The first place to start is the music. I’d say the majority of Mandolin Orange’s music works beautifully as just a simple two-piece, made up of Marlin playing either guitar or mandolin and Frantz playing either fiddle or guitar. It is these performances that you can appreciate the band's consideration of space. If you want an example of this then have a listen to their Spotify Sessions on- you guessed it -Spotify. Using space is an art in music that is really taking hold at the moment. Albums like Kacey Musgraves Golden Hour and both of Taylor Swift’s new albums- folklore & evermore -, all use space beautifully. There is a tendency in music to think that every beat and every inch of the musical picture needs to be an opportunity to make a sound but I find, and the examples mentioned seem to prove, that leaving spaces is so much more impactful. It can make a word linger that second longer or a note resonate much deeper.
‘Thinking ain’t no past time and thinking ain’t no friend
when all you do is sit around and think about the end’
“Big Men in the Sky”, Hard Hearted Stranger/Haste Make
While these duo performances help to get to the soul of the tunes, there is something to be said for the more expansive performances that come on the groups six albums. The work Emily and Andrew have done with their long time collaborators Josh Oliver, Clint Mullican, and Joe Westerlund show just how good they really are. The albums blend more traditional forms of bluegrass and folk- and sometimes country -, influenced by everyone from the Stanley Brothers to Bob Dylan, The Grateful Dead, and Emmylou Harris with more modern ideas of indie folk and Americana. You can feel yourself being lost in the sonic landscape that the group creates.
Andrew Marlin, while also being the sole songwriter for the band, also produces all of the bands albums and you can really feel the hand of the songwriter on the shoulder of the producer. The music and lyrics blend perfectly and come together with the express aim of furthering the songs themselves. The tidal wave of tone, feeling, and balance that Mandolin Orange’s songs present is really something else.
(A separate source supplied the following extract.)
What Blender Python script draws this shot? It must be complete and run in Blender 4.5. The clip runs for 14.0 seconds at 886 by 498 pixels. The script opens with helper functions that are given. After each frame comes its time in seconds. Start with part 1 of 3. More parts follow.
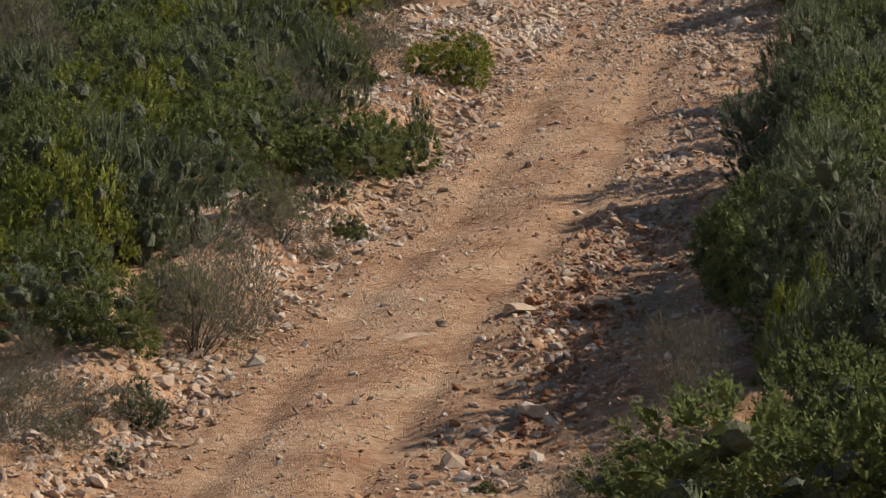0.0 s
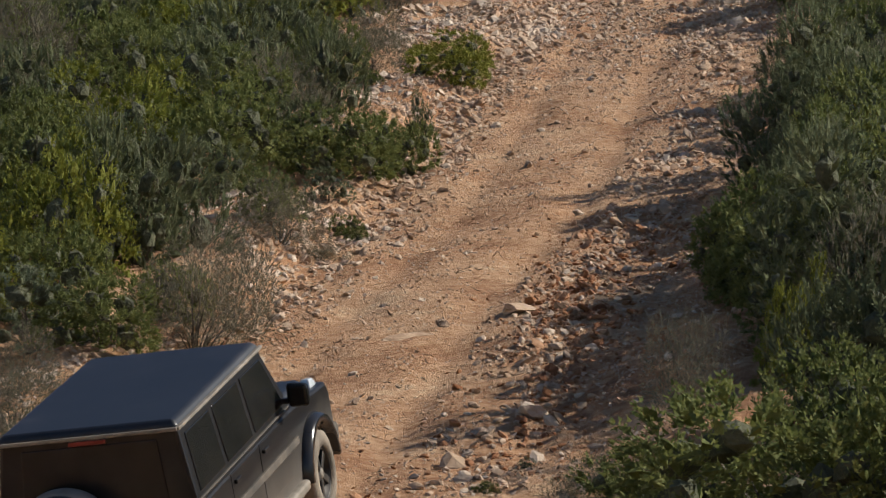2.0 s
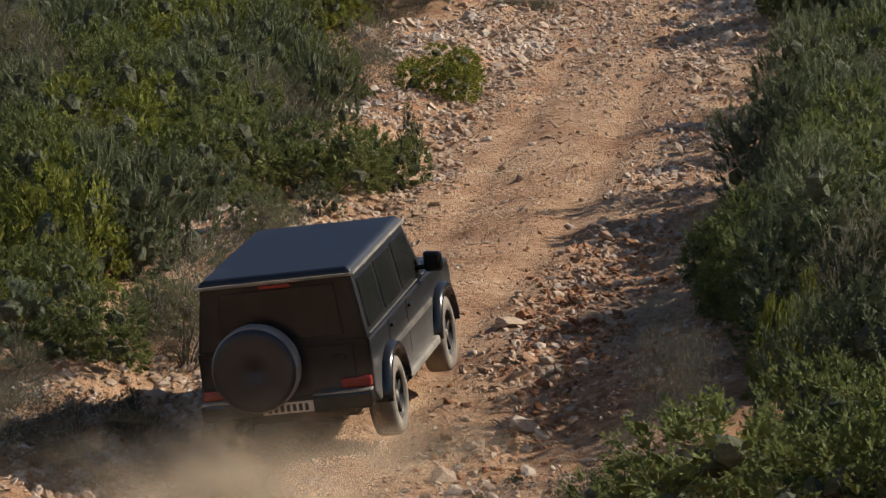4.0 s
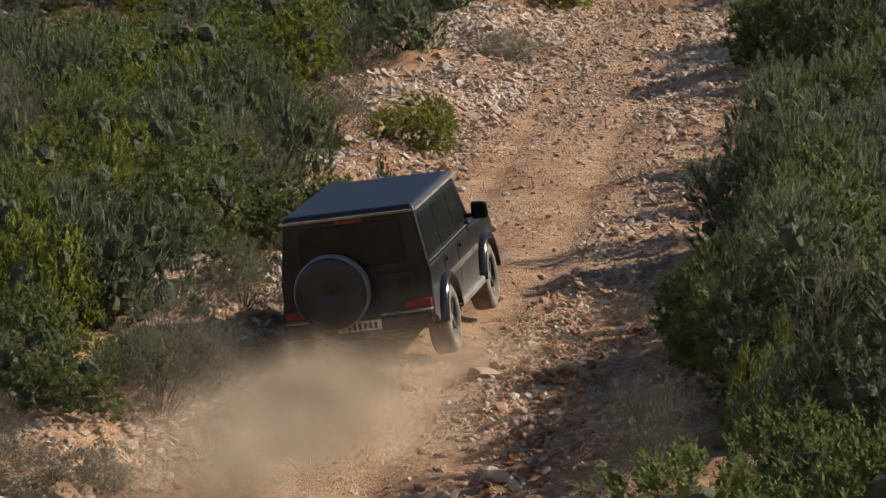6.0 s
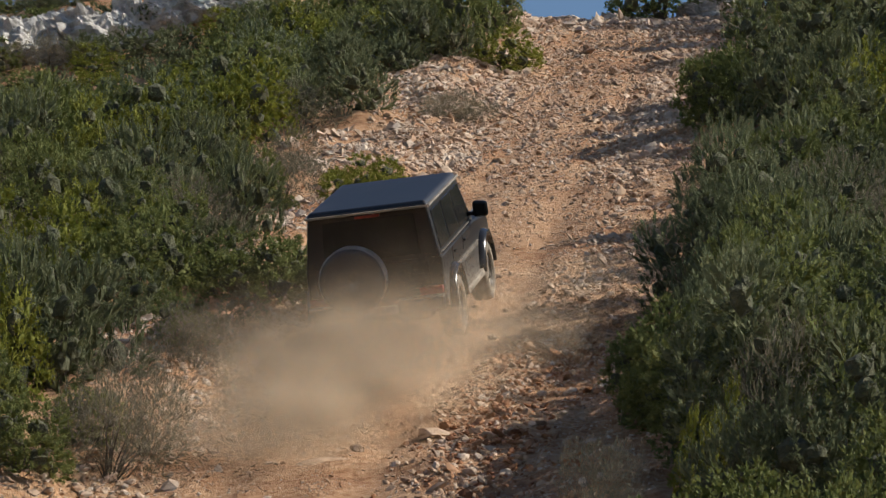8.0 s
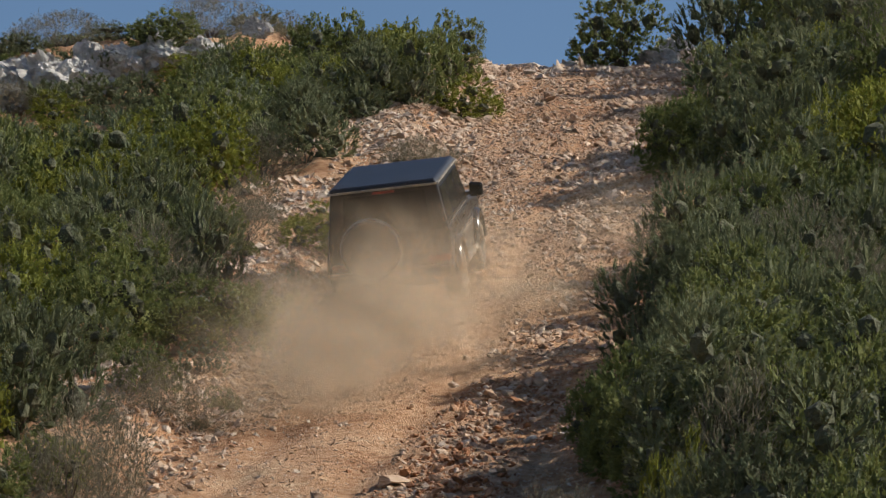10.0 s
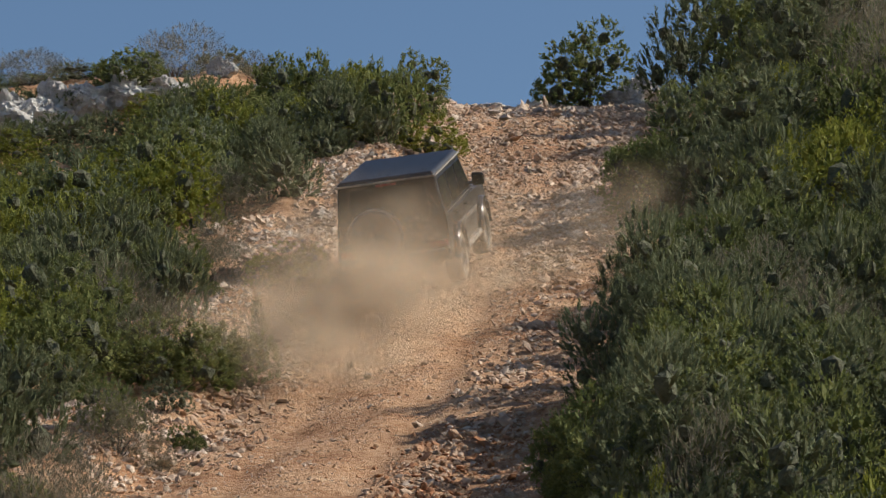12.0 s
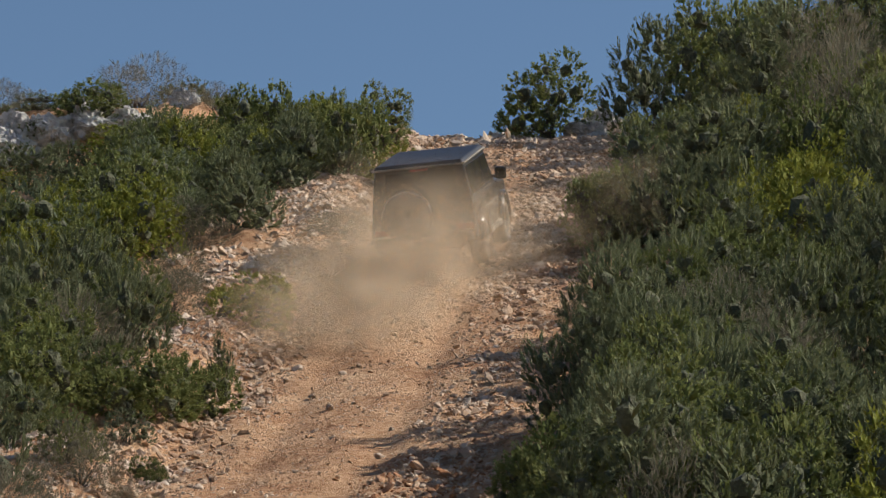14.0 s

Musically, both are amazing. Emily’s fiddle playing is wonderful: she makes an instrument that can sometimes feel harsh and attacking, seem tender and comforting. She doesn’t belt lyrics out when she sings but she does firmly find herself in the tradition of country and folk singers like Dolly Parton, Emmylou Harris and Iris DeMent that, for what they lack in power, more than make up for in tenderness, feeling, and vulnerability.
‘All I ever wanted to be
to you is what you are to me
But now she’s the one, you call home
And I’m just the one you leave’
“Cold Lovers Waltz”, Blindfaller
Andrew’s mandolin playing is out of this world, taking the technical ability of bluegrass music and combining it with the softness of folk music and his finger-picking guitar is excellent too. Andrew has, between now and the last Mandolin Orange album, release a number of instrumental albums. Addressing the emotion he put into the newest of these albums, Marlin said in an Instagram post that ‘This is my most honest work to date and without saying anything it somehow says it all’; there is no denying that he’s right. Like Emily’s voice, Andrew doesn’t have the kind of tough or gravelly voice that often comes with folk or country music. A good amount of twang comes through from his North Carolina accent but there is also a gentleness that perfectly matches the music and lyrics he writes.
For me, the most enchanting part of what Mandolin Orange offers is their lyrics. Marlin’s songwriting is poetic and often metaphorical but in a way that still touches deeply, as if he had sat down and listened to the listeners heart. The subject matters the group cover in their lyrics vary hugely but they are certainly not afraid of tackling heartache or loss; as Andrew quipped at one of their shows “we don’t have a lot of love songs.”
‘Love of mine, sweet love of mine, I’ll soon return
to the land to make room for the new
I’ll give hell my worst, and the good to this earth
As for Heaven it was found in you’
“Until the Last Light Fades”, This Side of Jordan
The few love songs that the band has are sweet and tender but they often do so much more than just simply express love, although it is a complex emotion. Their song “Hey Adam”, for instance, while also a passionate protest song in support for the LGBTQ+ Community, also includes some of the most touching lyrics of any love songs I’ve heard.
‘Many flames are rising
Many hearts will die
Well I am lying in your shadow but I know you’d rather
lay by my side’
“Hey Adam”, This Side of Jordan
Throughout their music, Mandolin Orange tackle the feeling of loss from many angles. Whether it be a sense of lost love or youth, or even a sense of loss of a place you’ve never been but only seen like in their song “Little Worlds”, which tells the story of a narrator that has lived their life watching the Earth from space, never going there, only seeing it from afar but somehow still missing it.
‘When did all the good times turn to hard lines, on my face
Leave me so far from this place, right by your side
When did all the sad songs, that we used to know
Come to haunt me so, each lonely night’
“My Blinded Heart”, Blindfaller
‘Well I remember the night, she sat down beside me
She cried love was a ring that won’t end, well I was handed a lie
And now the only thing, I know of a ring,
is the circle my glass leaves behind’
“Waltz About Whiskey”, This Side of Jordan
While the group doesn't present the traditional folk image of protest musicians, politics does certainly come into Mandolin Orange’s music. Comments on everything from religion, climate change, Trump’s travel ban, the history of racism in the US and- as mentioned above -LGBTQ+ rights are all covered. One example of how Andrew takes complex issues and makes them into poetic and heartfelt lyrics is their song on the bad side of religion: “Gospel Shoes.” It is easy to see that these songs are not political for politics sake but that the band really cares about the issues at hand.
‘Freedom was a simple word so reverent and true
A long time ago it meant the right to choose,
who you love and how to live, now it’s so misused;
twisted by the politics of men in Gospel shoes’
“Gospel Shoes”, Blindfaller
The music Mandolin Orange makes is tender, heartfelt, personal, and, above all, poetic. The musical partnership that Emily Frantz and Andrew Marlin inhabit provides the perfect foundations for Marlin’s lyrics. They really are unlike anything I’ve ever listened to; whether you want music that gets to the heart of deep and complex feelings or whether you want to hear some face-melting mandolin solos then I can’t recommend Mandolin Orange enough.